Mais la FSSS n’a rien publié à ce sujet, préférant garder un silence radio – non seulement sur le résultat des votes aux assemblées générales, mais aussi sur les dernières révélations démontrant la nature réactionnaire de l’entente de décembre.

Comment expliquer un tel silence? Une campagne publique et énergique de la FSSS contre l’entente de principe aurait servi de point de ralliement à l’immense colère qui règne parmi une forte majorité des employés de l’État, et des travailleurs en général, face aux ravages de l’austérité capitaliste.

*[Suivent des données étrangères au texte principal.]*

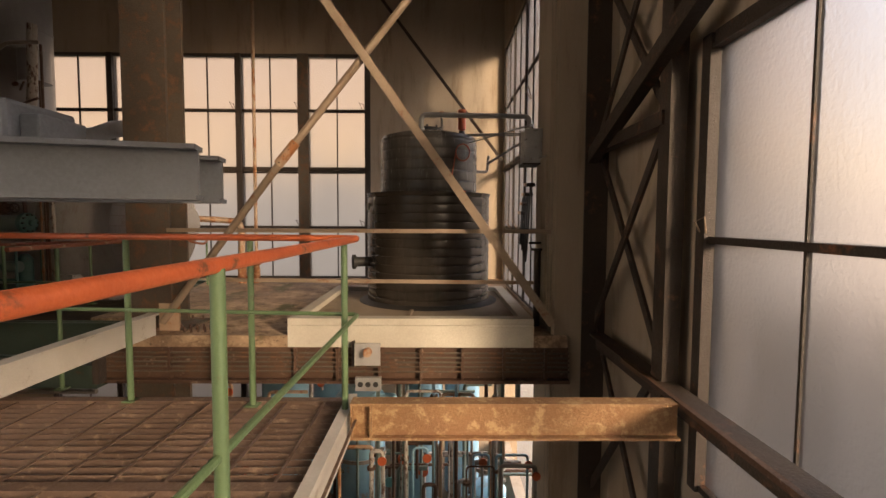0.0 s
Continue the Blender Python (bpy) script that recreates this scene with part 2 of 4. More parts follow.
def glow_sky(name, stops, strength, axis_scale):
    """Evening sky and distance: a smooth height gradient with slow drifts."""
    m = bpy.data.materials.new(name)
    m.use_nodes = True
    nt = m.node_tree
    nt.nodes.remove(nt.nodes["Principled BSDF"])
    e = nt.nodes.new("ShaderNodeEmission")
    tc = nt.nodes.new("ShaderNodeTexCoord")
    sx = nt.nodes.new("ShaderNodeSeparateXYZ")
    link(nt, tc.outputs["Object"], sx.inputs[0])
    n = noise_node(nt, axis_scale, 3, 0.5)
    ad = nt.nodes.new("ShaderNodeMath")
    ad.operation = "MULTIPLY_ADD"
    link(nt, n.outputs["Fac"], ad.inputs[0])
    ad.inputs[1].default_value = 9.0
    link(nt, sx.outputs["Z"], ad.inputs[2])
    cr = nt.nodes.new("ShaderNodeValToRGB")
    lo, hi = stops[0][0], stops[-1][0]
    link(nt, ramp(nt, ad.outputs[0], lo + 4.5, hi + 4.5), cr.inputs["Fac"])
    els = cr.color_ramp.elements
    els[0].position, els[0].color = 0.0, (*stops[0][1], 1)
    els[1].position, els[1].color = 1.0, (*stops[-1][1], 1)
    for z, c in stops[1:-1]:
        el = els.new((z - lo) / (hi - lo))
        el.color = (*c, 1)
    link(nt, cr.outputs["Color"], e.inputs["Color"])
    e.inputs["Strength"].default_value = strength
    link(nt, e.outputs[0], nt.nodes["Material Output"].inputs["Surface"])
    return m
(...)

Le refus de la FSSS de s’engager sur cette voie est le fruit d’un accord, plus ou moins tacite, avec le Front commun pour l’aider à imposer l’entente de trahison sur une partie des travailleurs du secteur public et à isoler l’autre partie qui continuerait de s’y opposer (en laissant les membres de la FSSS qui sortiraient en grève affronter seuls tout l’arsenal répressif du gouvernement). De son côté, la FSSS pourra utiliser la signature officielle d’une nouvelle convention collective par les autres syndicats du Front commun pour décourager ses membres et les pousser à rentrer dans le rang.

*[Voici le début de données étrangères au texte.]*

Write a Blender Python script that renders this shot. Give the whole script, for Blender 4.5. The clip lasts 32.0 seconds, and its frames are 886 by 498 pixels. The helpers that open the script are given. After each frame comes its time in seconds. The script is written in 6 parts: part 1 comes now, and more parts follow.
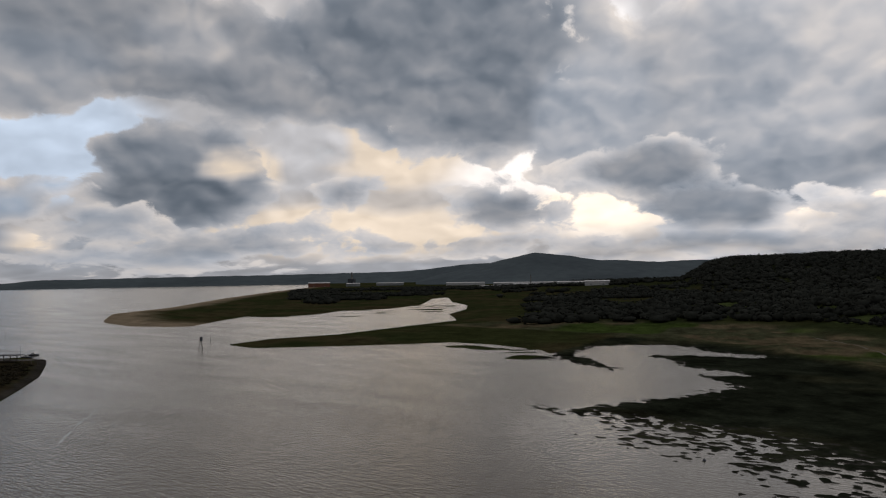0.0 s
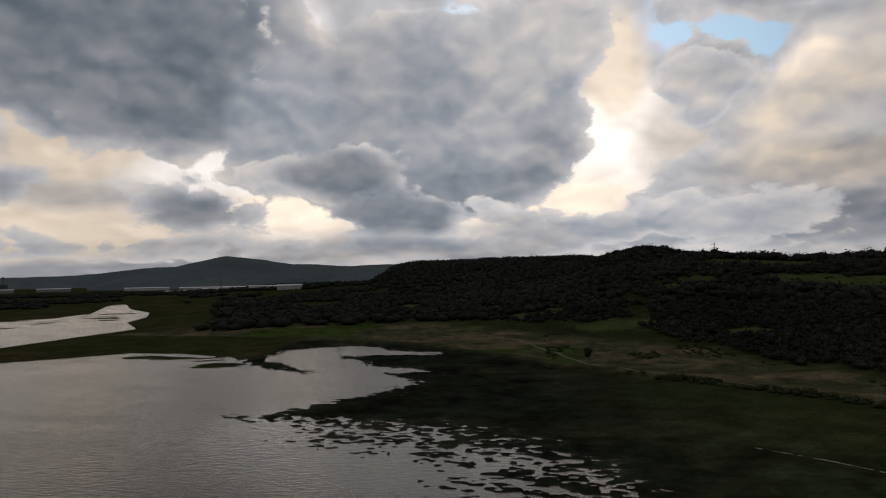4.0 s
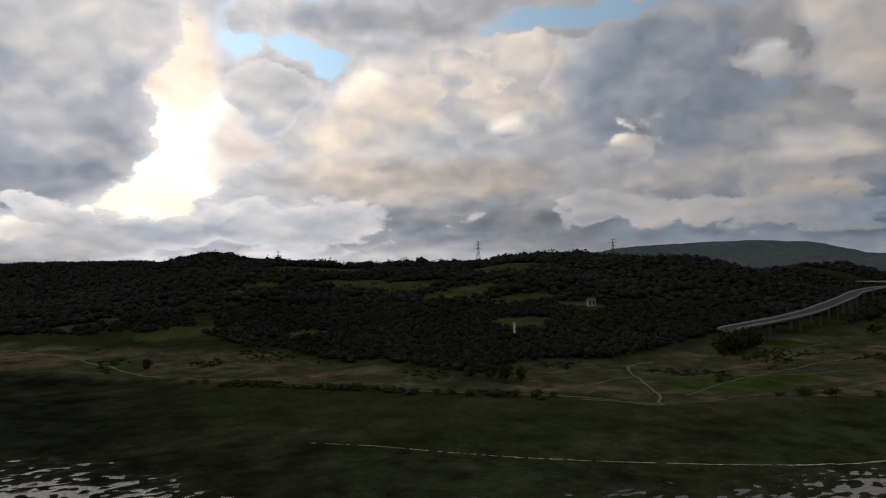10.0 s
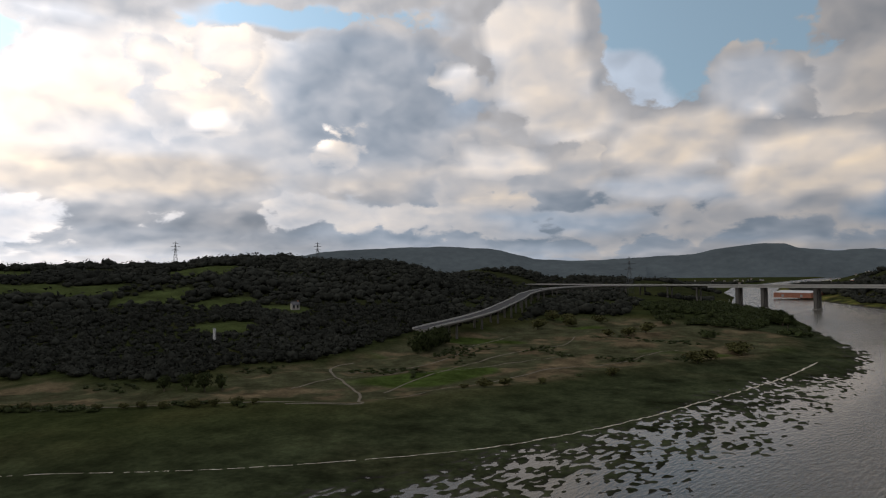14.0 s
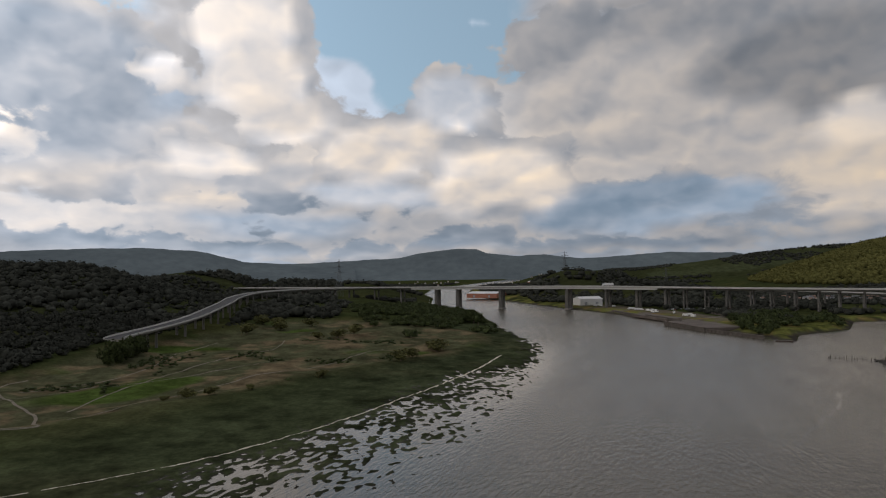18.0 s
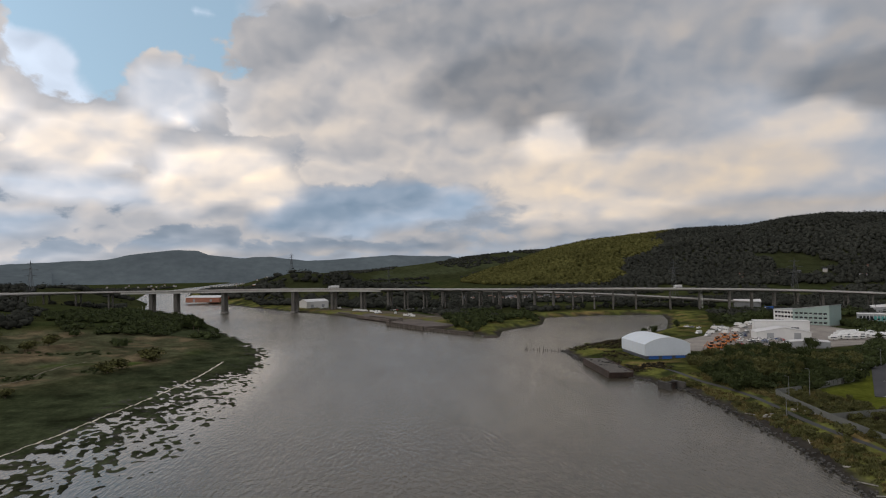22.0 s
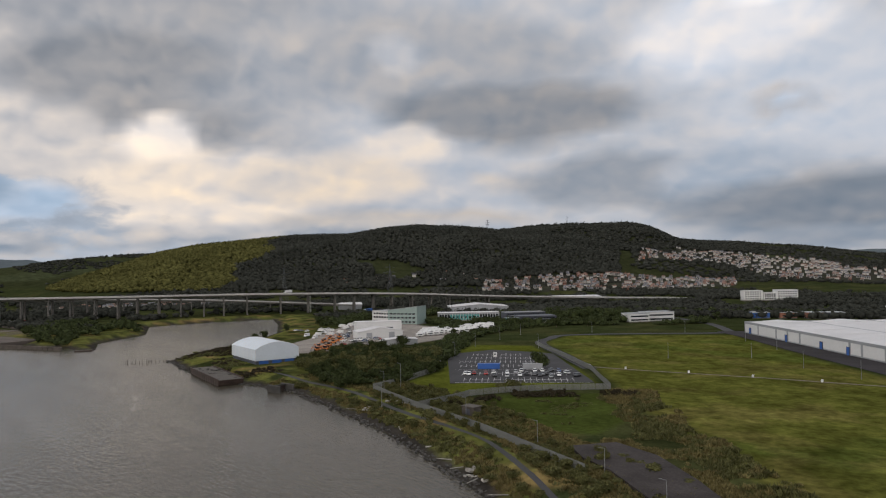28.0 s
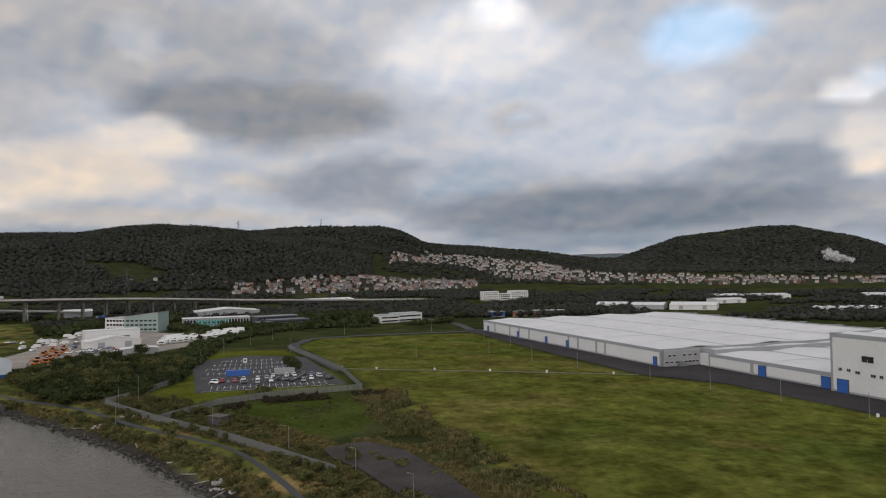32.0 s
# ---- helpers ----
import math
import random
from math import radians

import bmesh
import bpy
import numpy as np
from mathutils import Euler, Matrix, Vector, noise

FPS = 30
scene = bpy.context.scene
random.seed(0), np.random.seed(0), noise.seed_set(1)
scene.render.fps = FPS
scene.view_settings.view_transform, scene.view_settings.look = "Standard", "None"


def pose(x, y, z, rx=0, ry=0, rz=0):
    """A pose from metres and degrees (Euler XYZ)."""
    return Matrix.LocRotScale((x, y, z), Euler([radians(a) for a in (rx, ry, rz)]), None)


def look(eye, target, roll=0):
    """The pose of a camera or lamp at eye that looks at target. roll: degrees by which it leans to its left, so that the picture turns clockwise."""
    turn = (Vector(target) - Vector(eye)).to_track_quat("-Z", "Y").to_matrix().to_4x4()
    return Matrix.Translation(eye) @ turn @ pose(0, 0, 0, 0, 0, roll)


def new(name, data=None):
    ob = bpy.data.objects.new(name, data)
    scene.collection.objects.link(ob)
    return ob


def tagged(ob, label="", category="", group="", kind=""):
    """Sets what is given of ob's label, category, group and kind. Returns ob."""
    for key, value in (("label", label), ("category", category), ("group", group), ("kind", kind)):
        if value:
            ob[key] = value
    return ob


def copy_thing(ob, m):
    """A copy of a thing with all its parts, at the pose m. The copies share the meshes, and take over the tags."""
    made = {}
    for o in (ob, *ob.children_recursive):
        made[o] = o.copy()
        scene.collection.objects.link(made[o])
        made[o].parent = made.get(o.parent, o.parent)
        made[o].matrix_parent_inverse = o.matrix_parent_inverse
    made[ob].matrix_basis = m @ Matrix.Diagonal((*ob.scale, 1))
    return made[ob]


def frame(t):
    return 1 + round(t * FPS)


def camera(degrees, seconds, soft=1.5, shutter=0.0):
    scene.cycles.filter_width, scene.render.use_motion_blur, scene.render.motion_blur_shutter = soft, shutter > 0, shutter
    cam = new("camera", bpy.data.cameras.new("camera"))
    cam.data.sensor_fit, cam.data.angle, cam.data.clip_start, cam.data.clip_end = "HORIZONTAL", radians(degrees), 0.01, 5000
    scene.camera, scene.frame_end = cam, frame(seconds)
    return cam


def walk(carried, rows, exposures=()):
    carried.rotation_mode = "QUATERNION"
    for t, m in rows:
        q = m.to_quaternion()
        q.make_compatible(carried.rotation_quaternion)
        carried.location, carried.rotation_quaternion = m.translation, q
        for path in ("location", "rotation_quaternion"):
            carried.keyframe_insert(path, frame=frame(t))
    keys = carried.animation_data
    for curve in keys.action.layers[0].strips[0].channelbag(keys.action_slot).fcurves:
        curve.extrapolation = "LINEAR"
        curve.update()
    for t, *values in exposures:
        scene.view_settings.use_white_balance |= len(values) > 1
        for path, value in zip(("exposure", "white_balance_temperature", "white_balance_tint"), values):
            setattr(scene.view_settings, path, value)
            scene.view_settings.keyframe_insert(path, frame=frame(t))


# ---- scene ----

# ================= camera and walk =================
# A drone hovering 50 m over the river mouth, turning clockwise.
EYE = (0.0, 0.0, 50.0)
TURN = [  # seconds, yaw, pitch, roll
    (0, 32.78, 2.04, 0.83), (0.5, 28.41, 2.01, 0.88), (1, 24.69, 1.96, 0.91), (1.5, 21.76, 1.92, 0.93),
    (2, 18.91, 1.94, 0.94), (2.5, 16.15, 1.94, 0.89), (3, 13.41, 1.96, 0.94), (3.5, 10.78, 1.98, 0.96),
    (5.5, -0.00, 1.96, 0.94), (6, -2.85, 1.96, 0.99), (6.5, -5.74, 1.93, 1.00), (7, -8.61, 1.93, 0.98),
    (7.5, -11.50, 1.93, 0.99), (8, -14.43, 1.93, 0.91), (8.5, -17.37, 1.94, 0.92), (9, -20.30, 1.95, 0.91),
    (9.5, -23.23, 1.95, 0.89), (10, -26.16, 1.97, 0.89), (10.5, -29.05, 1.98, 0.87), (11, -31.95, 1.98, 0.77),
    (11.5, -34.78, 1.96, 0.84), (12, -37.70, 1.96, 0.81), (12.5, -40.73, 1.94, 0.80), (13, -43.76, 1.94, 0.75),
    (13.5, -46.81, 1.93, 0.77), (14, -49.87, 1.92, 0.75), (14.5, -52.89, 1.91, 0.79), (16.5, -64.44, 1.89, 0.85),
    (17, -67.30, 1.88, 0.87), (17.5, -70.17, 1.87, 0.85), (18, -73.09, 1.87, 0.81), (18.5, -75.93, 1.85, 0.82),
    (19, -78.73, 1.84, 0.82), (19.5, -81.51, 1.82, 0.82), (20, -84.26, 1.81, 0.83), (20.5, -87.01, 1.79, 0.85),
    (21, -89.79, 1.77, 0.86), (21.5, -92.48, 1.75, 0.89), (22, -95.07, 1.76, 0.87), (22.5, -97.64, 1.77, 0.93),
    (23, -100.21, 1.74, 0.92), (23.5, -102.77, 1.72, 0.94), (24, -105.32, 1.71, 0.93), (24.5, -107.87, 1.70, 0.91),
    (25, -110.42, 1.70, 0.90), (25.5, -113.00, 1.71, 0.90), (27.5, -123.34, 1.73, 0.89), (28, -125.92, 1.73, 0.92),
    (28.5, -128.52, 1.70, 0.89), (29, -131.09, 1.67, 0.90), (29.5, -133.63, 1.65, 0.90), (30, -136.16, 1.65, 0.87),
    (30.5, -138.66, 1.63, 0.93), (31, -141.13, 1.62, 0.88), (31.5, -143.47, 1.63, 0.94), (32, -145.79, 1.64, 0.93)]
EXPOSURES = [(0, -1.2), (2, -1.35), (6, -1.48), (9, -1.33), (12, -0.75), (14.5, -0.45), (19, -0.2), (23, 0.1), (28, 0.25), (32, 0.25)]
cam = camera(64.4, 32.0, soft=1.15)
walk(cam, [(t, pose(*EYE, 90 + p, r, a)) for t, a, p, r in TURN], EXPOSURES)

# ================= sky, sun =================
SUN_AZ, SUN_EL = 18.0, 9.0      # degrees, anticlockwise from +y; above the horizon
sun_way = Vector((-math.sin(radians(SUN_AZ)) * math.cos(radians(SUN_EL)), math.cos(radians(SUN_AZ)) * math.cos(radians(SUN_EL)), math.sin(radians(SUN_EL))))
sun_data = bpy.data.lights.new("sun", "SUN")
sun_data.energy, sun_data.angle, sun_data.color = 0.7, radians(90), (1.0, 0.80, 0.58)
sun = new("sun", sun_data)
sun.matrix_world = look((0, 0, 400), Vector((0, 0, 400)) - sun_way)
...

Une stratégie similaire a été adoptée par la Fédération autonome de l’enseignement (FAE), forte de 34.000 membres, qui a choisi de présenter ses propres demandes au gouvernement et de ne pas signer l’entente de décembre – sans jamais la dénoncer publiquement, ni chercher aucunement à organiser une mobilisation politique indépendante des travailleurs contre l’austérité.

Même s’ils prétendent être plus «militants» que les hauts dirigeants de la FTQ, de la CSN et de la CSQ, les bureaucrates de la FSSS et de la FAE sont tout autant responsables pour la trahison qui prend place actuellement. Comme le reste du Front commun, ils ont isolé leurs membres dans le cadre étroit des négociations collectives, refusant de faire appel aux travailleurs du reste de la province et du pays qui font face aux même mesures d’austérité.

Bien que le nouveau Président du conseil du trésor Sam Hamad ait sommé les travailleurs d’accepter l’entente de principe car le gouvernement n’offrira rien de plus, les dirigeants de la FSSS continuent d’exhorter le gouvernement de poursuivre la négociation. La FAE, pour sa part, mène des actions insignifiantes visant «les directions d’école et les commissions scolaires».

Évoquant «la perte de confiance qui laisse place à une radicalisation du discours», Jeff Begley, président de la FSSS, conseillait récemment au gouvernement de «résister à cette tentation d’imposer un décret» et de «venir à la rencontre des représentants de la FSSS-CSN pour trouver des solutions».